On the Nakamise Dori Street, the street leading to the Sensoji Temple, you will see the Nakamise Market, which offers many stalls and shops, with Edo art crafts, traditional Japanese clothing, kimonos and many tourist memorabilia.
At the entrance to the Sensoji Buddhist Temple stands a large two-story red gate called Kaminarimon. The name of the gate means "God of Thunder," and indeed, on the gate you can see the decorations of the figures of the gods of the wind and the thunder.
On the second floor of the gate there is a library in which Buddhist and antique books are preserved. The gate, the pagodas and the other structures in the Temple were destroyed during World War II, and reconstructed with precision.
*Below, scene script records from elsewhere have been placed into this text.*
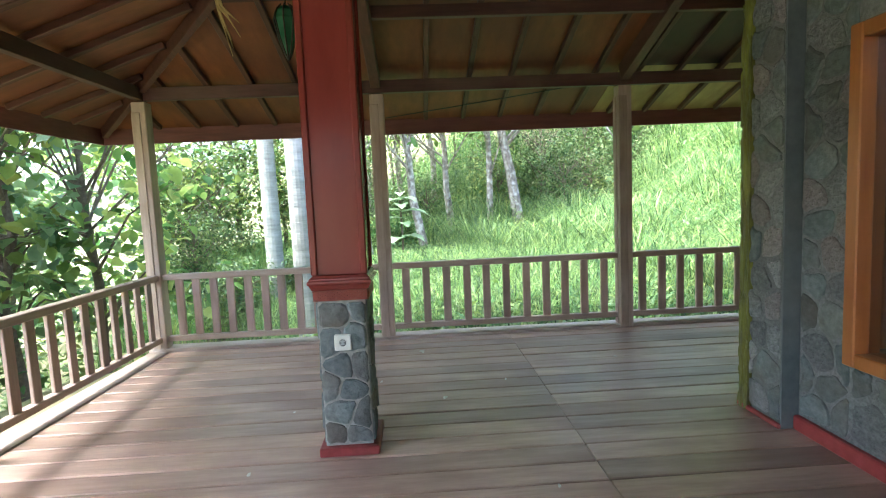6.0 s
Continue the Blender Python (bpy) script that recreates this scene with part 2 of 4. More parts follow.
M_bristle = mat("grey brown bristle", (0.06, 0.045, 0.035), (0.14, 0.11, 0.09), rough=0.9, scale=30, bump=0.3)
M_hazed_hill = mat("far hill with haze colour", (0.22, 0.32, 0.38), (0.28, 0.38, 0.42), rough=0.9, scale=0.02, bump=0)
M_paper = mat("white scrap", (0.6, 0.58, 0.54), (0.7, 0.68, 0.63), rough=0.8, scale=20, bump=0.1)
M_paint_spill = mat("dried pale paint", (0.36, 0.33, 0.28), (0.5, 0.47, 0.42), rough=0.6, scale=14, bump=0.2)
M_red_dust = mat("red brick dust", (0.21, 0.062, 0.042), (0.30, 0.115, 0.08), rough=0.95, scale=16, bump=0.3)
M_glass = bpy.data.materials.new("window glass")
M_glass.use_nodes = True
M_glass.node_tree.nodes["Principled BSDF"].inputs["Transmission Weight"].default_value = 1.0
M_glass.node_tree.nodes["Principled BSDF"].inputs["Roughness"].default_value = 0.02


# ---- building blocks ----
def mesh_of(name, bm, material, smooth=False):
    me = bpy.data.meshes.new(name)
    bmesh.ops.recalc_face_normals(bm, faces=bm.faces)
    bm.to_mesh(me)
    bm.free()
    me.materials.append(material)
    if smooth:
        for p in me.polygons:
            p.use_smooth = True
    return me


def link_under(ob, parent):
    ob.parent = parent
    if parent.type == "EMPTY":
        ob.matrix_parent_inverse = Matrix.Translation(parent.location).inverted()
    return ob


def part(name, bm, material, parent, label="", smooth=False):
    """One mesh, in world coordinates, under a thing or a part."""
    ob = new(name, mesh_of(name, bm, material, smooth))
    link_under(ob, parent)
    if label:
        ob["label"] = label
    return ob


def solid(name, bm, material, label="", category="", kind="", group="", smooth=False):
    return tagged(new(name, mesh_of(name, bm, material, smooth)), label, category, group, kind)


def thing(name, at, label, category, group="", kind=""):
    ob = new(name)
    ob.location = at
    ob.empty_display_size = 0.1
    return tagged(ob, label, category, group, kind)


def box(x0, x1, y0, y1, z0, z1, bevel=0.004, bm=None):
    own = bm is None
    bm = bm or bmesh.new()
    vs = [bm.verts.new((x, y, z)) for x in (x0, x1) for y in (y0, y1) for z in (z0, z1)]
    fs = [bm.faces.new([vs[i] for i in f]) for f in ((0, 1, 3, 2), (4, 6, 7, 5), (0, 4, 5, 1), (2, 3, 7, 6), (0, 2, 6, 4), (1, 5, 7, 3))]
    if bevel:
        edges = {e for f in fs for e in f.edges}
        bmesh.ops.bevel(bm, geom=list(edges), offset=bevel, segments=1, affect="EDGES")
    return bm


def beam(p0, p1, w, h, bevel=0.005, bm=None, up=(0, 0, 1)):
    """A bar of section w by h from p0 to p1, whose top runs through the two points."""
    bm = bm or bmesh.new()
    p0, p1 = Vector(p0), Vector(p1)
    d = (p1 - p0).normalized()
    side = d.cross(Vector(up)).normalized() * w / 2
    down = d.cross(side).normalized() * h
    if down.z > 0:
        down = -down
    vs = [bm.verts.new(p + s * side + k * down) for p in (p0, p1) for s in (-1, 1) for k in (0, 1)]
    fs = [bm.faces.new([vs[i] for i in f]) for f in ((0, 1, 3, 2), (4, 6, 7, 5), (0, 4, 5, 1), (2, 3, 7, 6), (0, 2, 6, 4), (1, 5, 7, 3))]
    if bevel:
        bmesh.ops.bevel(bm, geom=list({e for f in fs for e in f.edges}), offset=bevel, segments=1, affect="EDGES")
    return bm


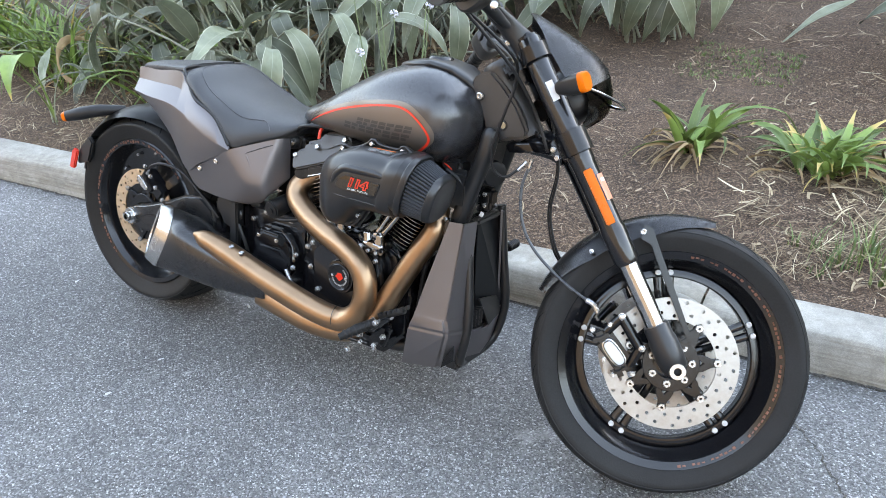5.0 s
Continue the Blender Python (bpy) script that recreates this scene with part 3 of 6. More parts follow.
# frame: backbone, neck, downtubes, cradle
frame_part = bpart("frame", join(
    rod((0.38, 0, 0.8), (-0.3, 0, 0.66), 0.03), rod((-0.3, 0.06, 0.66), (-0.42, 0.06, 0.45), 0.02), rod((-0.3, -0.06, 0.66), (-0.42, -0.06, 0.45), 0.02),
    tube([(0.3535, -0.047, 0.768), (0.3525, -0.05, 0.762), (0.35, -0.053, 0.749), (0.345, -0.058, 0.71), (0.33, -0.06, 0.66), (0.297, -0.062, 0.555), (0.262, -0.07, 0.42), (0.235, -0.075, 0.25), (0.18, -0.08, 0.16), (0.0, -0.08, 0.145), (-0.3, -0.08, 0.16), (-0.42, -0.07, 0.3)], [0.011, 0.0185, 0.0212] + [0.0212] * 9, 16),
    tube([(0.3535, 0.047, 0.768), (0.3525, 0.05, 0.762), (0.35, 0.053, 0.749), (0.345, 0.058, 0.71), (0.33, 0.06, 0.66), (0.297, 0.062, 0.555), (0.262, 0.07, 0.42), (0.235, 0.075, 0.25), (0.18, 0.08, 0.16), (0.0, 0.08, 0.145), (-0.3, 0.08, 0.16), (-0.42, 0.07, 0.3)], [0.011, 0.0185, 0.0212] + [0.0212] * 9, 16)), SATIN, "black tubular steel frame")
bpart("neck_plate", slab([(0.272, 0.862), (0.287, 0.888), (0.325, 0.9), (0.36, 0.872), (0.4, 0.83), (0.43, 0.784), (0.437, 0.768), (0.432, 0.755), (0.405, 0.749), (0.385, 0.744), (0.368, 0.735), (0.345, 0.735), (0.33, 0.75), (0.305, 0.8)], -0.034, 0.034, 0.013, 4), CASTCOAT, "black cast steering neck with a satin coat", frame_part)
bpart("neck_bolt", bolt((0.305, -0.04, 0.838), r=0.0095, h=0.006), ZINC, "bright bolt", frame_part)
bpart("neck_ring", moved(lathe([(0.0085, -0.002), (0.0085, 0.0012), (0.0102, 0.002), (0.0122, 0.0012), (0.013, -0.002)], 28, True), Matrix.Translation((0.37, -0.0345, 0.778)) @ along((0, -1, 0))), SATIN, "raised round rim", frame_part)
bpart("neck_plug", moved(lathe([(0, 0.0012), (0.0065, 0.0012), (0.0078, 0.0006), (0.0083, -0.002)], 24), Matrix.Translation((0.37, -0.0345, 0.778)) @ along((0, -1, 0))), CONNECT, "tan round plug", frame_part)
HEAD = Matrix.Translation((0.502, 0.01, 0.737)) @ Matrix.Rotation(radians(-34), 4, "Y") @ Matrix.Translation((-0.056, 0, 0))
bpart("head_tube", moved(lathe([(0.02, 0.25), (0.034, 0.25), (0.037, 0.246), (0.037, 0.232), (0.0345, 0.226), (0.0335, 0.11), (0.0345, 0.088), (0.037, 0.082), (0.0375, 0.062), (0.036, 0.056), (0.02, 0.056)], 40, True), HEAD @ along((0, 0, 1))), CASTCOAT, "black steering head tube", frame_part)
for i in range(17):
    spot = HEAD @ Matrix.Translation((0, 0, 0.166 - 0.0042 * i)) @ Matrix.Rotation(radians(262), 4, "Z") @ Matrix.Translation((0.0338, 0, 0))
    bpart("stamped_bar", moved(block((0, 0, 0), (0.0008, 0.007, 0.0018), 0), spot), GREYMARK, "", frame_part)
bpart("battery_box", join(block((-0.27, 0, 0.57), (0.14, 0.11, 0.13), 0.012), block((-0.2, 0, 0.55), (0.1, 0.1, 0.12), 0.01)), HOSE, "black battery box under the seat")
bpart("frame_gusset", slab([(0.19, 0.64), (0.2, 0.7), (0.3, 0.76), (0.36, 0.74), (0.345, 0.66), (0.31, 0.6), (0.24, 0.59)], -0.035, 0.035, 0.008, 2), HOSE, "black gusset plate behind the engine", frame_part)
bpart("seat_mount", slab([(-0.31, 0.628), (-0.275, 0.66), (-0.24, 0.665), (-0.215, 0.65), (-0.225, 0.615), (-0.27, 0.605)], -0.066, 0.066, 0.008, 3), SATIN, "black seat mount lug", frame_part)
bpart("mount_boss", moved(lathe([(0, 0.012), (0.017, 0.012), (0.02, 0.009), (0.026, -0.02)], 28), Matrix.Translation((-0.256, -0.066, 0.637)) @ along((0, -1, 0))), SATIN, "round boss", frame_part)
bpart("mount_bolt", hexbolt((-0.256, -0.079, 0.637), (-0.1, -0.88, 0.46), 0.0128, 0.009), STEEL, "bright hex bolt", frame_part)
# engine
crankcase = bpart("crankcase", join(
    slab([(-0.16, 0.18), (-0.12, 0.15), (0.14, 0.15), (0.19, 0.2), (0.2, 0.32), (0.16, 0.42), (0.09, 0.46), (-0.06, 0.46), (-0.14, 0.42), (-0.17, 0.33)], -0.125, 0.12, 0.012, 3),
    slab([(-0.1, 0.22), (0.1, 0.22), (0.14, 0.3), (0.12, 0.4), (0.05, 0.45), (-0.04, 0.45), (-0.11, 0.38)], -0.155, -0.12, 0.012, 3)), ENGINEBLACK, "black engine crankcase")
transmission = bpart("gearbox", join(
    slab([(-0.45, 0.24), (-0.42, 0.19), (-0.16, 0.17), (-0.15, 0.42), (-0.2, 0.46), (-0.38, 0.455), (-0.45, 0.4)], -0.115, 0.11, 0.014, 3),
    slab([(-0.32, 0.27), (-0.2, 0.26), (-0.17, 0.31), (-0.185, 0.37), (-0.22, 0.4), (-0.31, 0.4), (-0.34, 0.36)], -0.15, -0.11, 0.014, 3)), ENGINEBLACK, "black gearbox case")
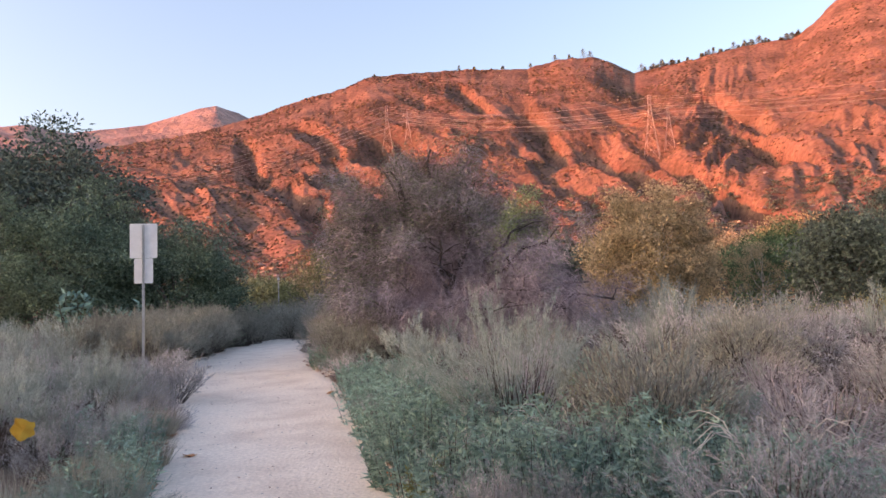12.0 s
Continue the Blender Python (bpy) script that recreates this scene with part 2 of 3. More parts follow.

After the Kaminarimon Gate, enter the road that leads to the temple, a 300-meter road with a colorful and spectacular street market. In this market you will see hundreds of colorful and cozy stalls offering local souvenirs, fortune tellers and other intriguing Japanese surprises.
Both to the Sensoji Temple and to the large market adjacent to it, the entrance is free.
Between the 17th and 19th centuries, when Tokyo was the capital of the military Tokugawa Shogunate, the Asakusa area was the center of their entertainment.
Today Asakusa is one of the most important historical sites in Tokyo, a place reminiscent of Tokyo of other, earlier times.